▶ [Clips as scene scripts]
* Begin *

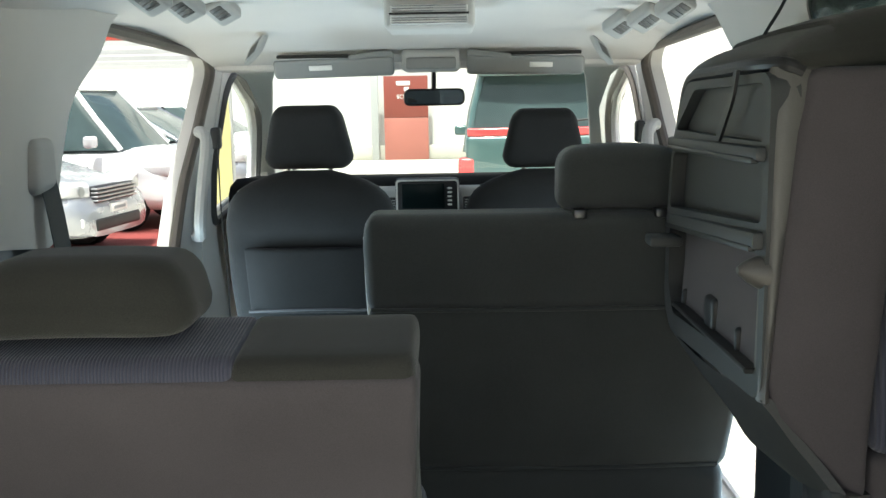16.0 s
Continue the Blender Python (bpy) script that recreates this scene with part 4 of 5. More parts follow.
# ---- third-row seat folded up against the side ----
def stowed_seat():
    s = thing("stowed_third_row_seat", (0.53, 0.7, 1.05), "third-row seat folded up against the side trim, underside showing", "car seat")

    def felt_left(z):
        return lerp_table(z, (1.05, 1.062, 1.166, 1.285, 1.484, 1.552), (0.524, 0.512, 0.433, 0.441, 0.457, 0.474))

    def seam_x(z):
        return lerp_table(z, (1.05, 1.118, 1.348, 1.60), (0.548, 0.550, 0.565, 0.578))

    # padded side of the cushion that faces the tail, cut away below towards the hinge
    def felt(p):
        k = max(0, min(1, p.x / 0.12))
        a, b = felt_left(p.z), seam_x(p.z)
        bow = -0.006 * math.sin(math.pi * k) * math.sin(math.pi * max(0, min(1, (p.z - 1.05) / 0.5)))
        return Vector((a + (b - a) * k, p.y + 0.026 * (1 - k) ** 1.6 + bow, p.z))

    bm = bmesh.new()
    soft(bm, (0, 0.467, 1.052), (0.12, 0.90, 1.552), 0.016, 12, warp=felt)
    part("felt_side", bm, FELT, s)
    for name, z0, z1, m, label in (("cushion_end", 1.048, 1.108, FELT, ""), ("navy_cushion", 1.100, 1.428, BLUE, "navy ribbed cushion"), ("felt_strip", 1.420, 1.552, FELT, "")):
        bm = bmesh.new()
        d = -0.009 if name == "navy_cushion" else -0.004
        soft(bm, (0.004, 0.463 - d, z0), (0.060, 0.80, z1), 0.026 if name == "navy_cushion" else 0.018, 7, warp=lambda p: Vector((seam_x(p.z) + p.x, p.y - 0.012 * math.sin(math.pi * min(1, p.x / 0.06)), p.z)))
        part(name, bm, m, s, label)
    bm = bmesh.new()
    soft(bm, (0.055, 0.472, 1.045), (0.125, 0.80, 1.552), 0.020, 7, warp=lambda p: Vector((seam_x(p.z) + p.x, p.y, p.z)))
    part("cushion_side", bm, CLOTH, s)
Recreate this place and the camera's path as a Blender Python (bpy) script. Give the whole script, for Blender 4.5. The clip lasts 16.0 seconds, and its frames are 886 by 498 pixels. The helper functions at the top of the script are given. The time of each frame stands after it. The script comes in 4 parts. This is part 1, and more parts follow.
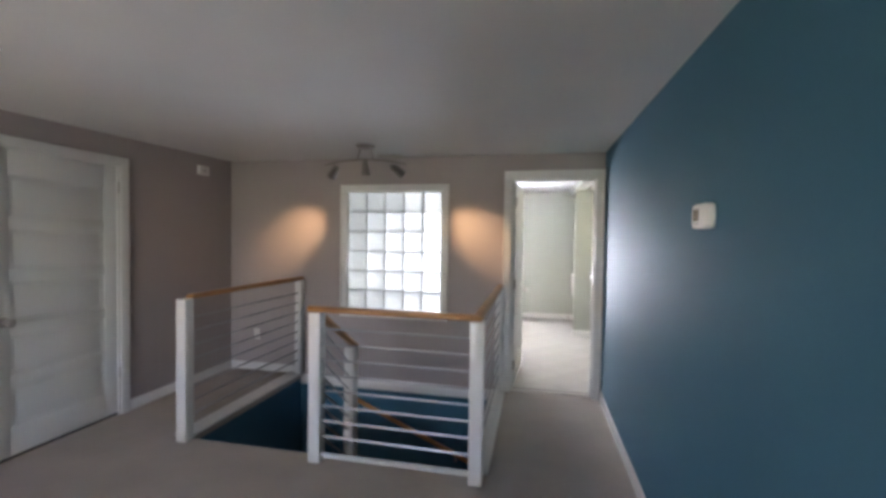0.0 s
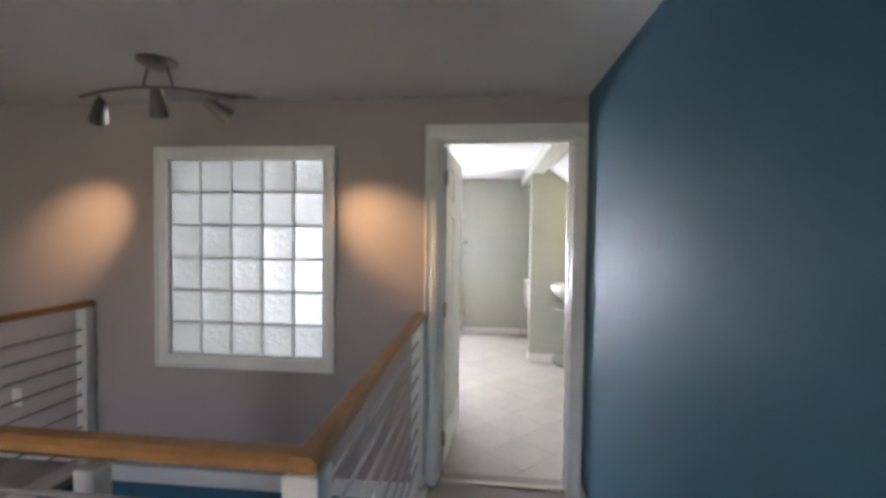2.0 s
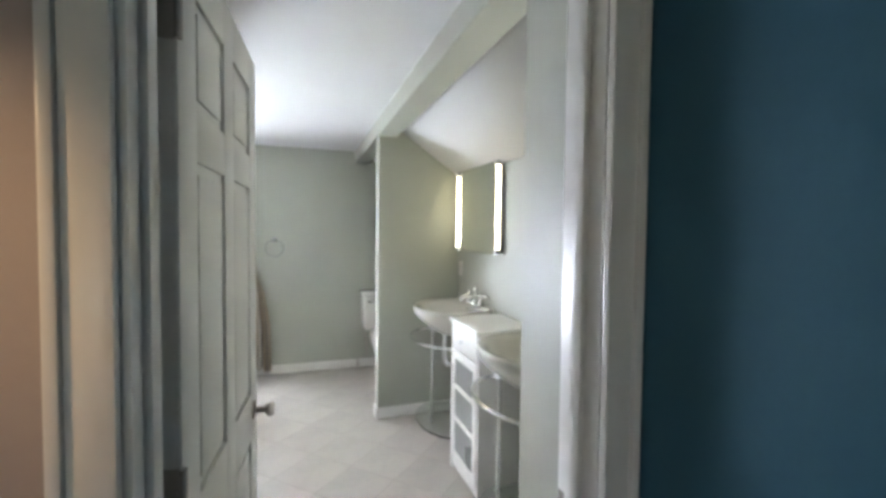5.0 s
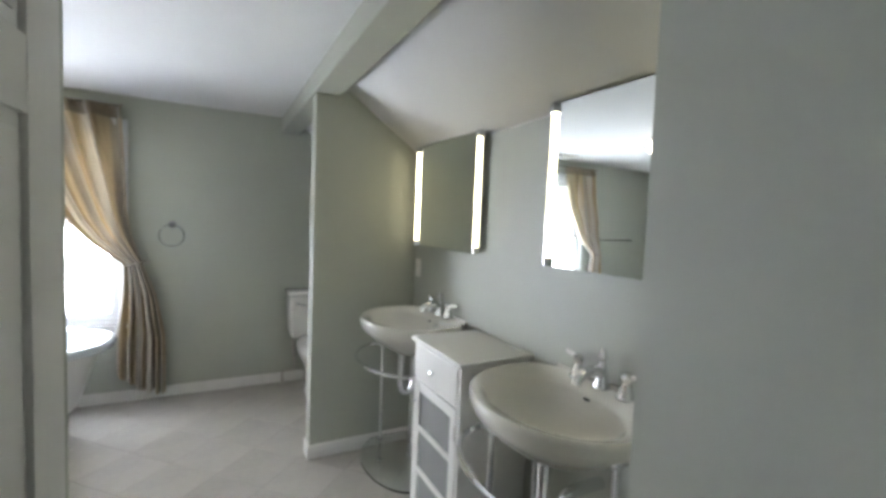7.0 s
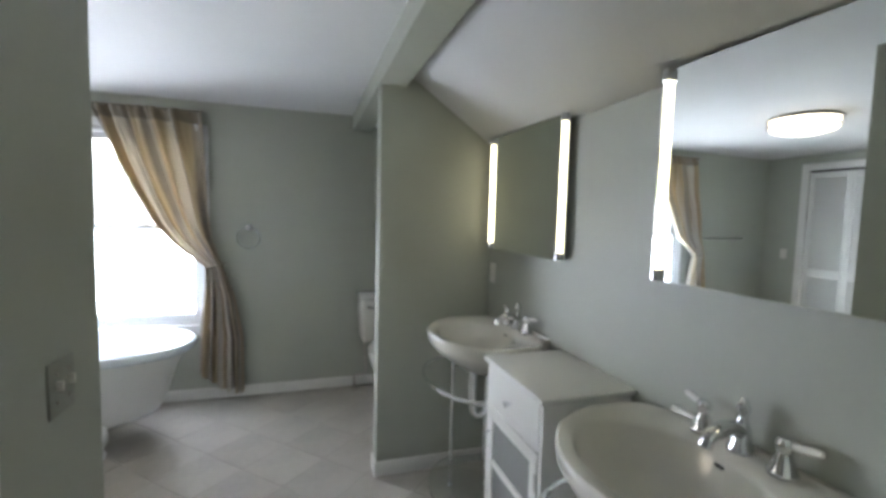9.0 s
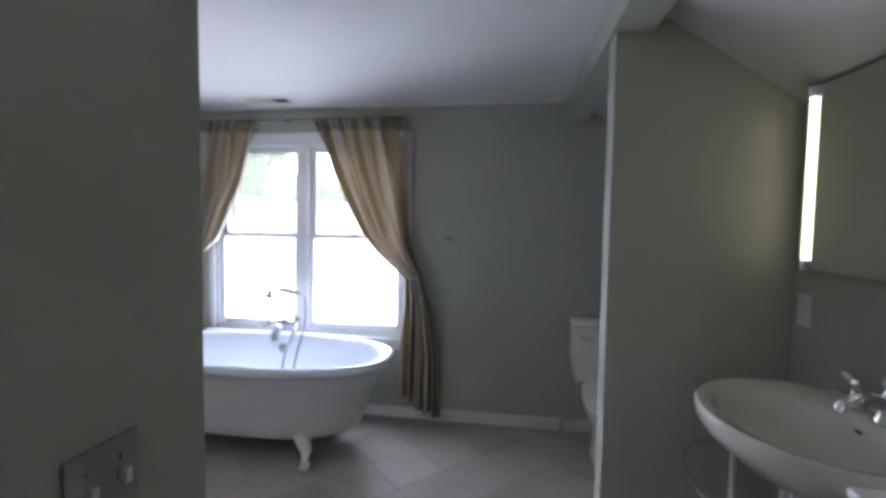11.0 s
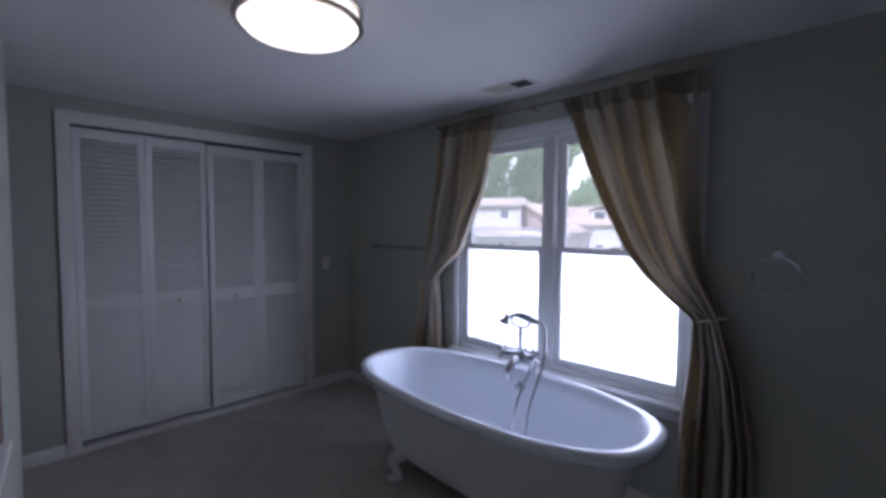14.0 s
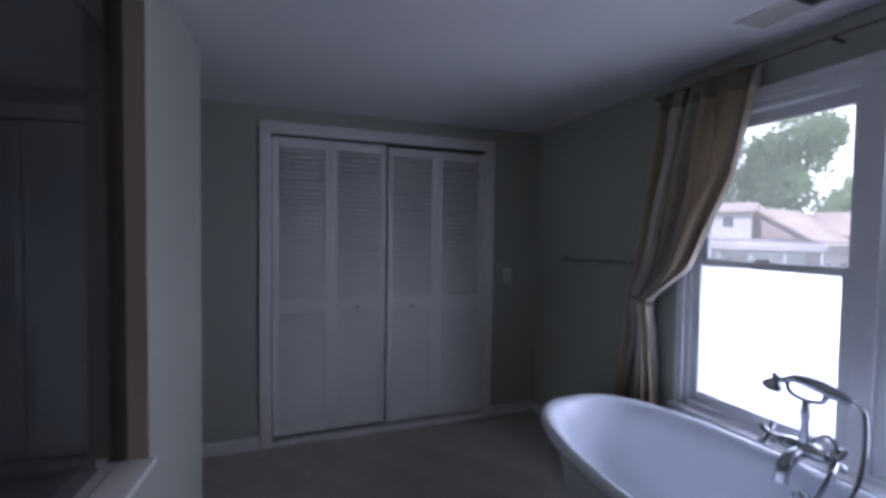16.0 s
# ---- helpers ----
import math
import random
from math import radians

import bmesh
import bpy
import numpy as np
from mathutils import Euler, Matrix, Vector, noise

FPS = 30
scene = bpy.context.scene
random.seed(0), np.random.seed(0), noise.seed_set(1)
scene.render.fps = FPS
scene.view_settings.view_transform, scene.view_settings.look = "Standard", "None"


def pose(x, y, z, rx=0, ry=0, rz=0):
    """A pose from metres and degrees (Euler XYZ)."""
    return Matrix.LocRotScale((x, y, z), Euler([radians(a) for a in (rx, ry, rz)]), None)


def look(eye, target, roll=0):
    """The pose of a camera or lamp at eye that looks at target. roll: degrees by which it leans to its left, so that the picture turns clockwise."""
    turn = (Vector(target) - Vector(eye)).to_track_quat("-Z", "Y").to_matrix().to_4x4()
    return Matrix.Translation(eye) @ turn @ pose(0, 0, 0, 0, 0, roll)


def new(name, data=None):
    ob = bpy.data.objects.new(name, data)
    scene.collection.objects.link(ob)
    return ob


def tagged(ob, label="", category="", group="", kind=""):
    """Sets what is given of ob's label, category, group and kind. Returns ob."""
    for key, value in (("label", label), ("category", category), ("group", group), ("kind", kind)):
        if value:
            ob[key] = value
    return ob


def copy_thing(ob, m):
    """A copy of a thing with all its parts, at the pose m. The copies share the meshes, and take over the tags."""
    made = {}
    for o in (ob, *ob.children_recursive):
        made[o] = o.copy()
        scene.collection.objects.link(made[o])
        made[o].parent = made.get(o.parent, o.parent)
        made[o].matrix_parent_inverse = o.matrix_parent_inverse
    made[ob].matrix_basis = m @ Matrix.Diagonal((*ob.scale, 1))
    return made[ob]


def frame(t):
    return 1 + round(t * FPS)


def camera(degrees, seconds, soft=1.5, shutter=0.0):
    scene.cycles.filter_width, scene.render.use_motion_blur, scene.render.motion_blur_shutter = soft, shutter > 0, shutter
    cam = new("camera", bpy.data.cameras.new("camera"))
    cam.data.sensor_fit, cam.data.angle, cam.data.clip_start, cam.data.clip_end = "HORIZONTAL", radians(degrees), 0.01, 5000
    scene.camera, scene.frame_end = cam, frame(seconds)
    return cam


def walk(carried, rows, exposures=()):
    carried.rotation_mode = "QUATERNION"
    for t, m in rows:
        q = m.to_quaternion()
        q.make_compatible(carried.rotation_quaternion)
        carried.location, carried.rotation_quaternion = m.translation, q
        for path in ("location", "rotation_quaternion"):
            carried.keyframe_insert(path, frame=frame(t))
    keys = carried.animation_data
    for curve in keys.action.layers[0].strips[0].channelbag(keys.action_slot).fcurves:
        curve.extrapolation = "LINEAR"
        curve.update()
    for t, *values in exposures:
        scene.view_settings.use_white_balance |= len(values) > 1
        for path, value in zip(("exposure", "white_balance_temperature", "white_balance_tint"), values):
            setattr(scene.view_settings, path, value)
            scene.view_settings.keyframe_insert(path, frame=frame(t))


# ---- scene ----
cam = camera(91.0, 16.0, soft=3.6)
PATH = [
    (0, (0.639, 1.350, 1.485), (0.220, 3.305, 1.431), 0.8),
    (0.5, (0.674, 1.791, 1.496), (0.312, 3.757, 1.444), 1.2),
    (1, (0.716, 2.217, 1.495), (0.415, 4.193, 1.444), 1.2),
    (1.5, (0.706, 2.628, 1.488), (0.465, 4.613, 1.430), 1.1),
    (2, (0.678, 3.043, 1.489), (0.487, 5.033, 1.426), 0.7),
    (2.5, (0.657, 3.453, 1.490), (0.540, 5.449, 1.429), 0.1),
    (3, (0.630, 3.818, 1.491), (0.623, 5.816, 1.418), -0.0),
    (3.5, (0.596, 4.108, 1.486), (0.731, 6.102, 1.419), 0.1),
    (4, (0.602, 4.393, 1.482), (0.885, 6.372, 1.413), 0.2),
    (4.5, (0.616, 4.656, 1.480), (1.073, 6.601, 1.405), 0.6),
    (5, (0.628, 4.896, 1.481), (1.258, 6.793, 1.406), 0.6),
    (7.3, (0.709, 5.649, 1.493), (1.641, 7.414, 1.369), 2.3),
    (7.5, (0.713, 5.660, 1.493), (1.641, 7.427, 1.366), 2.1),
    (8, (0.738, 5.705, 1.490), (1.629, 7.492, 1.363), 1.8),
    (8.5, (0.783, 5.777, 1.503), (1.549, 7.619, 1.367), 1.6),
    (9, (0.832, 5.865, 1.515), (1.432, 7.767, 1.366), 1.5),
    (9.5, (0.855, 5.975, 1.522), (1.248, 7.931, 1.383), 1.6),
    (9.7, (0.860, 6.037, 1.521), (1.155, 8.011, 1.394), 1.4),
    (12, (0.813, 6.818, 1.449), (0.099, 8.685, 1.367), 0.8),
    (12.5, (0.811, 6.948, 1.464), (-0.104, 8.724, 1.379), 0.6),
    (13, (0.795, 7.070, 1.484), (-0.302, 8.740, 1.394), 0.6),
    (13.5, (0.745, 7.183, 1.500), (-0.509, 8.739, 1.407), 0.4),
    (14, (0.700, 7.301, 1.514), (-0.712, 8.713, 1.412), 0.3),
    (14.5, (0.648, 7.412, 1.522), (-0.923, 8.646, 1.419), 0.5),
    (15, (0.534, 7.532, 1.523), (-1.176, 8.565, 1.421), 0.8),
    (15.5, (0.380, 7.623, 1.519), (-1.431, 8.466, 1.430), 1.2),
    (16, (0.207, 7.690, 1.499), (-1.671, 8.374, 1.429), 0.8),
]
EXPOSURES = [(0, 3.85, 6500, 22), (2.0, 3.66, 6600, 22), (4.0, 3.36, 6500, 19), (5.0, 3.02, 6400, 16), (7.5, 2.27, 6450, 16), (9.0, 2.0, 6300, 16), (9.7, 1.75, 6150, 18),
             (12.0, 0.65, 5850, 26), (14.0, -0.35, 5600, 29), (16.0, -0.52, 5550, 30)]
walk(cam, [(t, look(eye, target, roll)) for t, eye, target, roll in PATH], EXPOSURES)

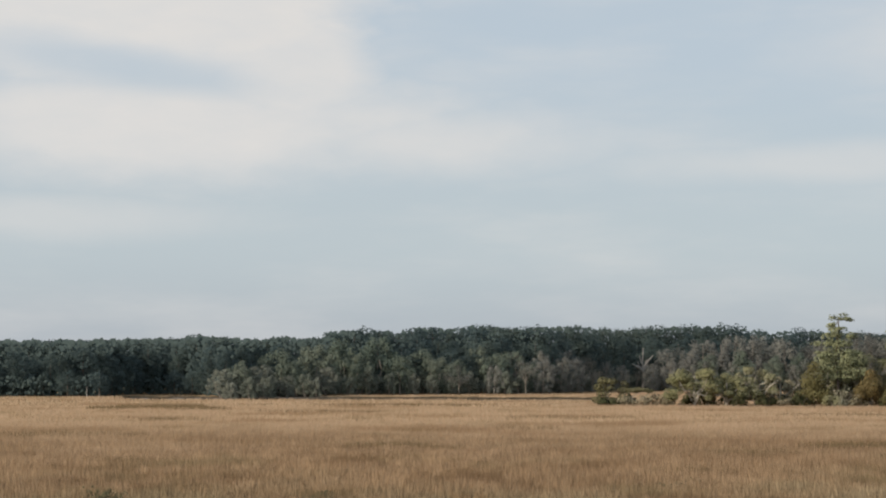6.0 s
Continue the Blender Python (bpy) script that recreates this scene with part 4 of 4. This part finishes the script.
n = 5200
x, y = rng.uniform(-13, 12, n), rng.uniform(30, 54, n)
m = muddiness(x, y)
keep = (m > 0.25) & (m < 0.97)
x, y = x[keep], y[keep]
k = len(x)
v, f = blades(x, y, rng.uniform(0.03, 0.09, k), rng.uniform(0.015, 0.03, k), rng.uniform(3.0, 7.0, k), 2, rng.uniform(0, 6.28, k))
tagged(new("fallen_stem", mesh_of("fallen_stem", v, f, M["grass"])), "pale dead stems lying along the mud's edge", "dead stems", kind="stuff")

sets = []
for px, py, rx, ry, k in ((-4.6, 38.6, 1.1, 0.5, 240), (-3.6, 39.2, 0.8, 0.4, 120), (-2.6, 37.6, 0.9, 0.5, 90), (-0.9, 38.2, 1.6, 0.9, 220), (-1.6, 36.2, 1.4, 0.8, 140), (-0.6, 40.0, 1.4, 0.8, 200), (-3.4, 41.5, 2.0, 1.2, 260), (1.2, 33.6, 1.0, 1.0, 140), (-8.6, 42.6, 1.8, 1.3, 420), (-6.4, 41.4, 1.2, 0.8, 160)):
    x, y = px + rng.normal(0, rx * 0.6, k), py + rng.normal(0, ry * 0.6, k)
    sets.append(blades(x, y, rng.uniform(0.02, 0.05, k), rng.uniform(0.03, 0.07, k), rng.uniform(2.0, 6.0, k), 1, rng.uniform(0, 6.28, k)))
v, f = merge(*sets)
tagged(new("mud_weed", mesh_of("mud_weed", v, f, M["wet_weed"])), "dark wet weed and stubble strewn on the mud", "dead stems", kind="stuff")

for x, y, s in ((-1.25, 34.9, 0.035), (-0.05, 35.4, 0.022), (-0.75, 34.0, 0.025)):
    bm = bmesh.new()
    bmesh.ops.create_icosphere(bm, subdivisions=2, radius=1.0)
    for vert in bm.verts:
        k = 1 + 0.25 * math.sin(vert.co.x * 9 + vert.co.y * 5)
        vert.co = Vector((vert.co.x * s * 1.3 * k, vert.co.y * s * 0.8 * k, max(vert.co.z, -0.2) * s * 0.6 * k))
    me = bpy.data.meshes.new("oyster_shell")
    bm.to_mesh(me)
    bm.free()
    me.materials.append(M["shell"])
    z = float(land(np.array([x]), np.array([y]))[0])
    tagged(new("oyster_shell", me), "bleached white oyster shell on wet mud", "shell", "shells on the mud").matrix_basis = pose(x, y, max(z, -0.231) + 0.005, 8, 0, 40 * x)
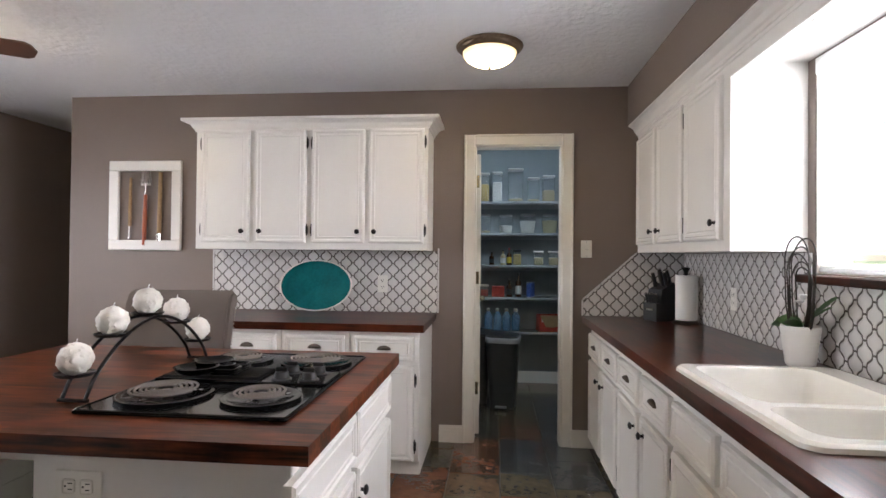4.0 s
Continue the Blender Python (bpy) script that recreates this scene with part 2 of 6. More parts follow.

* End *

▶ [Brief]
Give back exactly the lines from the top of the records to the line containing "return Vector((a +", both included, and no pictures.

▶ [Finished answer]
16.0 s
Continue the Blender Python (bpy) script that recreates this scene with part 4 of 5. More parts follow.
# ---- third-row seat folded up against the side ----
def stowed_seat():
    s = thing("stowed_third_row_seat", (0.53, 0.7, 1.05), "third-row seat folded up against the side trim, underside showing", "car seat")

    def felt_left(z):
        return lerp_table(z, (1.05, 1.062, 1.166, 1.285, 1.484, 1.552), (0.524, 0.512, 0.433, 0.441, 0.457, 0.474))

    def seam_x(z):
        return lerp_table(z, (1.05, 1.118, 1.348, 1.60), (0.548, 0.550, 0.565, 0.578))

    # padded side of the cushion that faces the tail, cut away below towards the hinge
    def felt(p):
        k = max(0, min(1, p.x / 0.12))
        a, b = felt_left(p.z), seam_x(p.z)
        bow = -0.006 * math.sin(math.pi * k) * math.sin(math.pi * max(0, min(1, (p.z - 1.05) / 0.5)))
        return Vector((a + (b - a) * k, p.y + 0.026 * (1 - k) ** 1.6 + bow, p.z))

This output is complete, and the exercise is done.